For Munby had a fetish for dirt, and in particular for women made filthy by their work. After getting to know Hannah, who was smitten by the attentions of gentleman with the ‘manly face’ that she recognised from the fire, Munby persuaded her to keep a daily diary and describe in detail each domestic task that she carried out and her appearance as she did it. The daily round of boot cleaning, floor scrubbing and coal-box filling is described in meticulous detail; “I took the fender full o’soot out into the back yard & shovel’d the soot up & rak’d the fire all out…I was red &hot &black too but somehow I didn’t mind…” Munby loves to see Hannah blackened by household dirt and Hannah, a big strong woman with fourteen inch biceps, wears her dirt proudly as proof of her hard- working character.
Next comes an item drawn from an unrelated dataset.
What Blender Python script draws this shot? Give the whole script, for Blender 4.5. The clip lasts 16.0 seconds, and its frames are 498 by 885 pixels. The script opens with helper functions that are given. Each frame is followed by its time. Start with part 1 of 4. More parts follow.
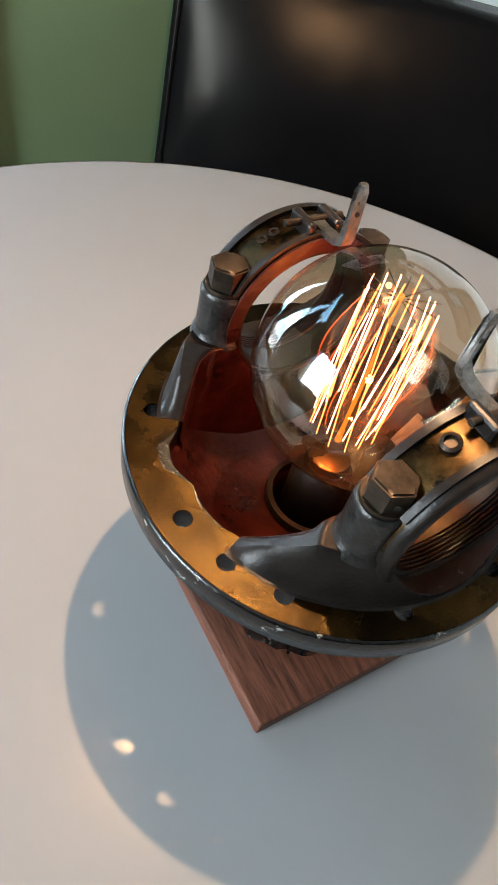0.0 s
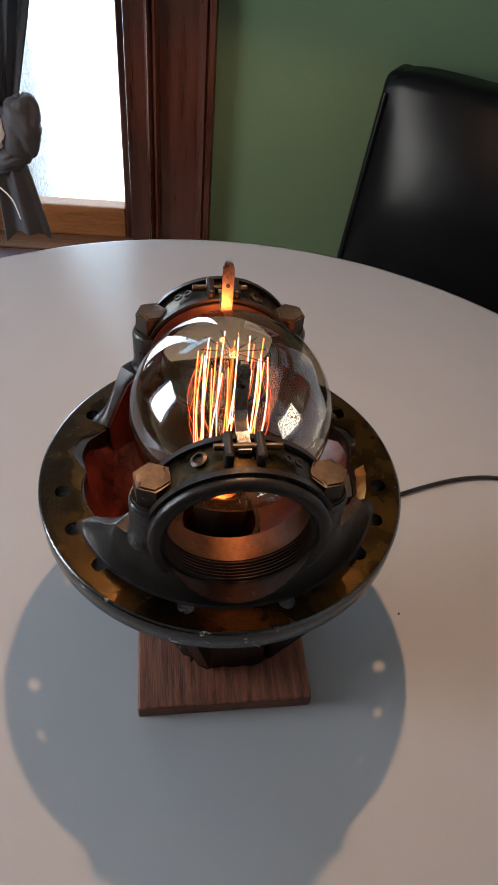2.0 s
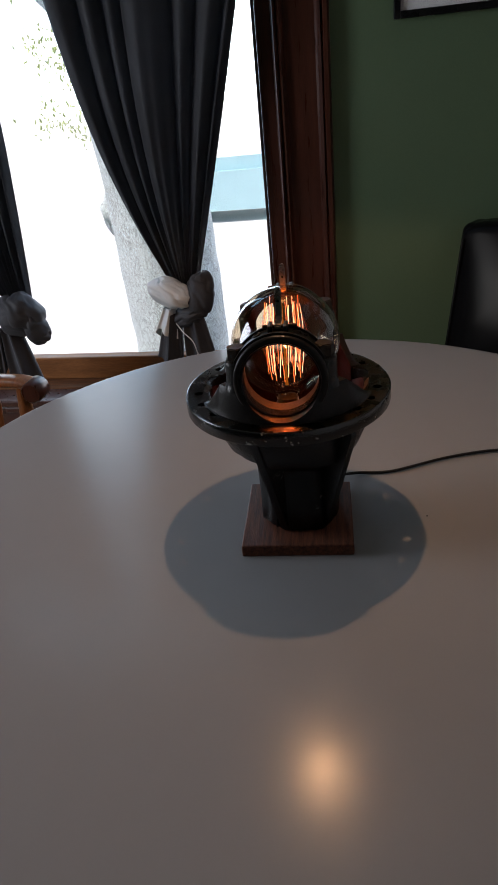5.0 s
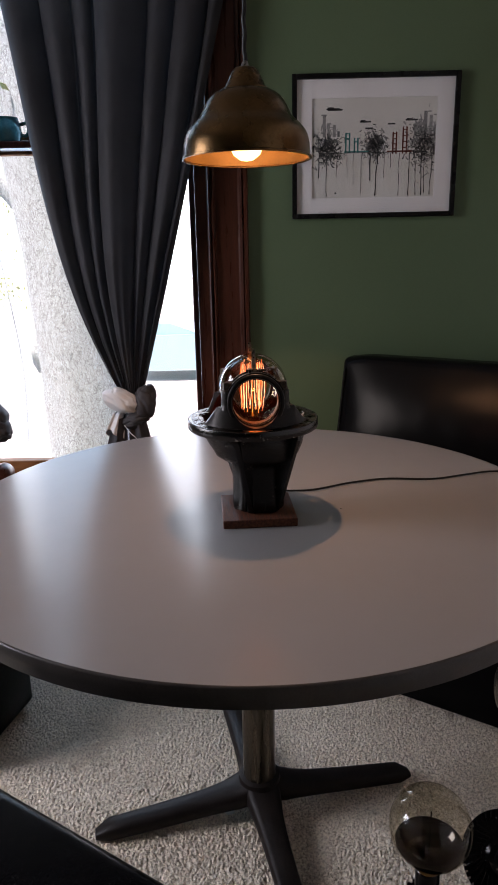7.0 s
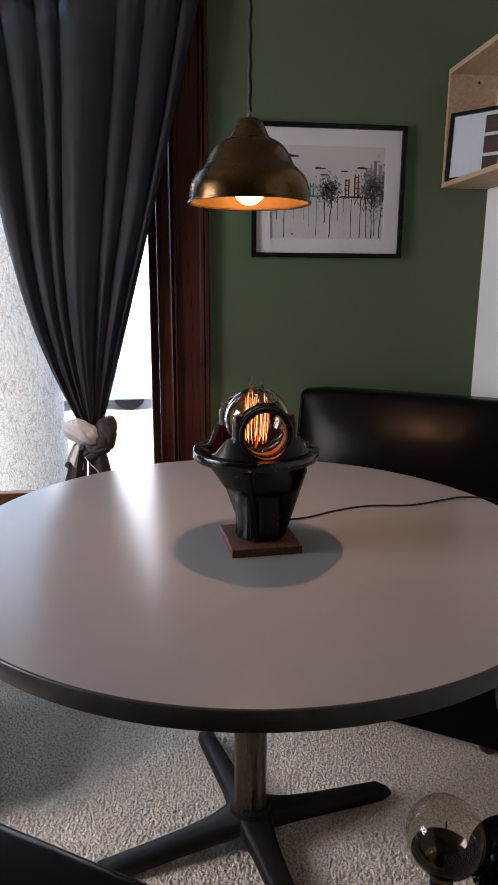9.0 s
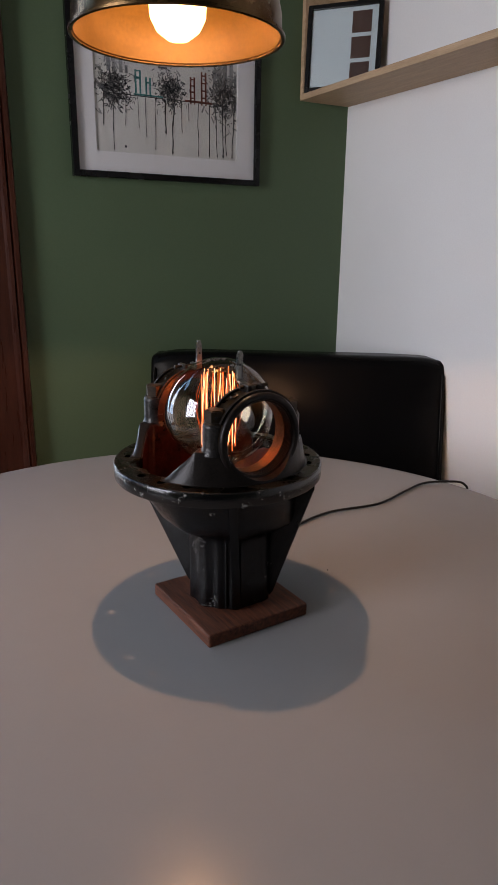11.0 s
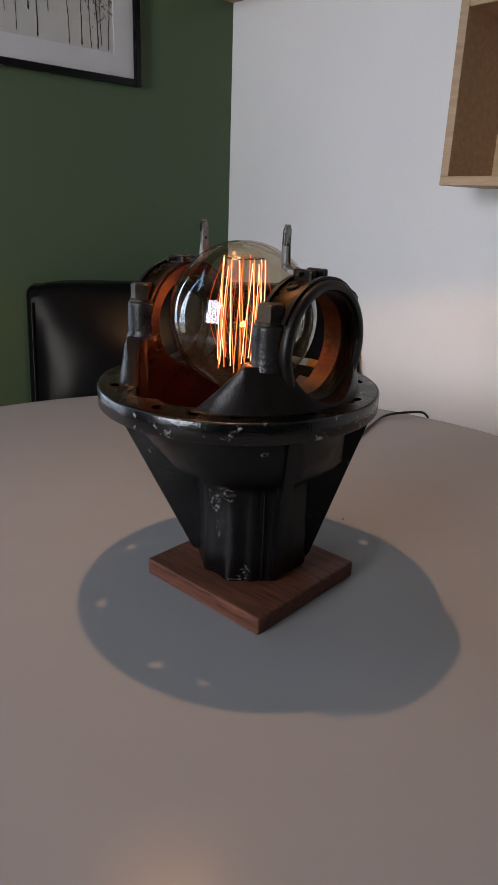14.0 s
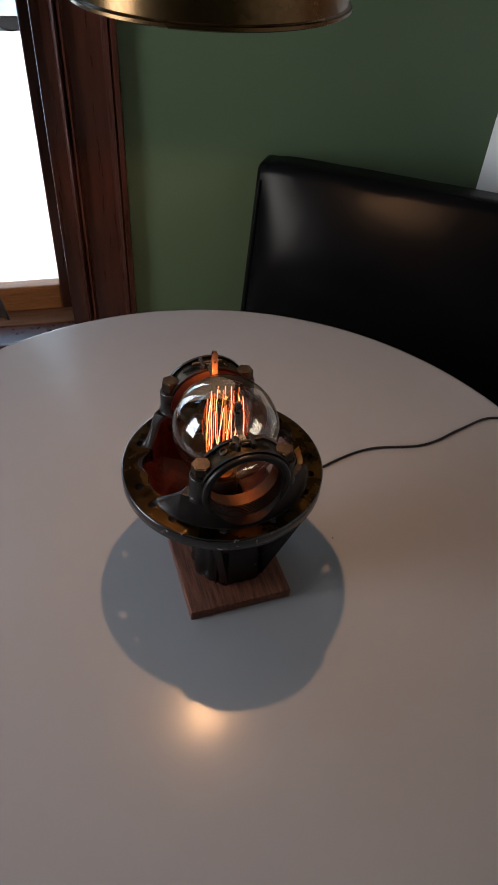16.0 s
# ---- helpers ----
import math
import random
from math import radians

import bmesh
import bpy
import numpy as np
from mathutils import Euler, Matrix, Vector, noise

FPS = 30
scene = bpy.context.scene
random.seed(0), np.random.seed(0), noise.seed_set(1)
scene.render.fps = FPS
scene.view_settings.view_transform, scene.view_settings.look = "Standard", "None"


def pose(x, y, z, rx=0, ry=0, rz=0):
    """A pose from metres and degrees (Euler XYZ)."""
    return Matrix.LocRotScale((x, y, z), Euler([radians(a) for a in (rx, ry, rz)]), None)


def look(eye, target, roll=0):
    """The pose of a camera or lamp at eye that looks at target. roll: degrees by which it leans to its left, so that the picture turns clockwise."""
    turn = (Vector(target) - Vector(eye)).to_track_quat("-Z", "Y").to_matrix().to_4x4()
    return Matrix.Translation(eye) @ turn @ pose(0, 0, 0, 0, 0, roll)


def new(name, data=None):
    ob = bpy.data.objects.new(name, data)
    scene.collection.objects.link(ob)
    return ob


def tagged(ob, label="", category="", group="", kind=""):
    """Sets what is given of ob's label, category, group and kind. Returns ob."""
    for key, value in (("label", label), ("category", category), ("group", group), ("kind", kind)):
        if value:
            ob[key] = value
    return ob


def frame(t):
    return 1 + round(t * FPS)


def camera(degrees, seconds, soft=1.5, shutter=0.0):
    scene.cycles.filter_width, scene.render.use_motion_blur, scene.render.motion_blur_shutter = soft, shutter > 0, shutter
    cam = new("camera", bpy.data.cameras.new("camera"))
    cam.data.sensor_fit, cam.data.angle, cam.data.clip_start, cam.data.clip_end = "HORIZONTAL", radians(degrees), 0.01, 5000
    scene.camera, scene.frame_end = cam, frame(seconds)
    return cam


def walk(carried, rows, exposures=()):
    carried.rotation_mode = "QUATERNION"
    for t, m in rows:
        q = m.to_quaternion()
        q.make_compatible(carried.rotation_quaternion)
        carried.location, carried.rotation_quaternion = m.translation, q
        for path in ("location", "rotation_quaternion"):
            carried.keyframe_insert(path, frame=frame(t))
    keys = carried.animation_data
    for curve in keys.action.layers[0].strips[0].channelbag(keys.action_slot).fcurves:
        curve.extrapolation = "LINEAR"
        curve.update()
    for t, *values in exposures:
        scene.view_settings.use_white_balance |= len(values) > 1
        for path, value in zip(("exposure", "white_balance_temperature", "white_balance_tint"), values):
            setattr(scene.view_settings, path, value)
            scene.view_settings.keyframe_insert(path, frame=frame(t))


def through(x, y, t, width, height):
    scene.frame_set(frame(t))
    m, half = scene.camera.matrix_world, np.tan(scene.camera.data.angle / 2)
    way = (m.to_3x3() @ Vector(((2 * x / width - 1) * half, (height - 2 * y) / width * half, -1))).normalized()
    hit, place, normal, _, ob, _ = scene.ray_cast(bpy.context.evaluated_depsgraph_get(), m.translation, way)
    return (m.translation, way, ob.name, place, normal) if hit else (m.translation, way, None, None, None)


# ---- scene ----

The diaries record their bizarre and sometimes hilarious rituals; Munby sitting on Hannah’s lap, Hannah carrying him like a child and washing his feet. Most disturbingly, Hannah seemed to enjoy licking his street-soiled boots clean with her tongue.

Hannah’s feelings about her peculiar relationship with Munby vacillate through the decades. She is initially infatuated, doting on her ‘Massa’ as she calls him, willingly wearing a around her neck a chain and padlock for which only he holds the key. In one of the most shocking of Munby’s many posed photographs of Hannah, she is almost naked, her skin blackened by soot, with the locked padlock clearly visible around her neck. Hannah’s diaries reveal that she was usually eager to take part in these unusual photographers’ sittings. Surviving photographs show her dressed up as, amongst other things, a prosperous gentlewoman, a boot-blacker, a religious penitent and as a well-dressed young man. These photographs obviously influenced my imaginings of Thomas Jerwood’s relationship with his kitchen maid.

The power balance in Munby and Hannah’s relationship vacillated too. Hannah was no push-over in any sense. After a clandestine eighteen-year courtship, Munby became desperate to marry. But it took only a few weekend trips living as a middle-class wife for Hannah to realise that she could not stand the boredom and passivity of such a life. As a maid, hard work and an independent income provided their own rewards. As Hannah said in a letter to Munby; “I like the life I lead…a married life, it’s too much like being a woman.” Hannah’s diaries reveal her to be very far from the stereotype of a Victorian female. She was a large and self-reliant woman, fearless when walking London’s streets at night and happy to drink alone in pubs where she beat off unwelcome men like gnats. In 1873, however, Hannah succumbed to a secret marriage with Munby. But for the rest of their long lives they rarely lived together and their rather pathetic later letters reveal an uncomfortable, fractious relationship.

In the end, Munby’s vast collection of ‘research’ into women’s working lives seems to have given him both pride and embarrassment. He bequeathed the locked boxes of diaries, letters and photographs to his old Cambridge college, Trinity, but he stipulated that the bequest should not be opened until the year 1950. I imagine that there were a few wry smiles amongst the academics and librarians who, forty years after Munby’s death, opened his boxes to see Hannah Cullwick in all of her hefty, grimy glory.

Nevertheless, the historical worth of the Arthur Munby Collection has become more fully appreciated in recent decades. Historians and novelists remain profoundly grateful to Arthur Munby and Hannah Cullwick for providing the best insight we have into the daily grind of the lowliest Victorian working women.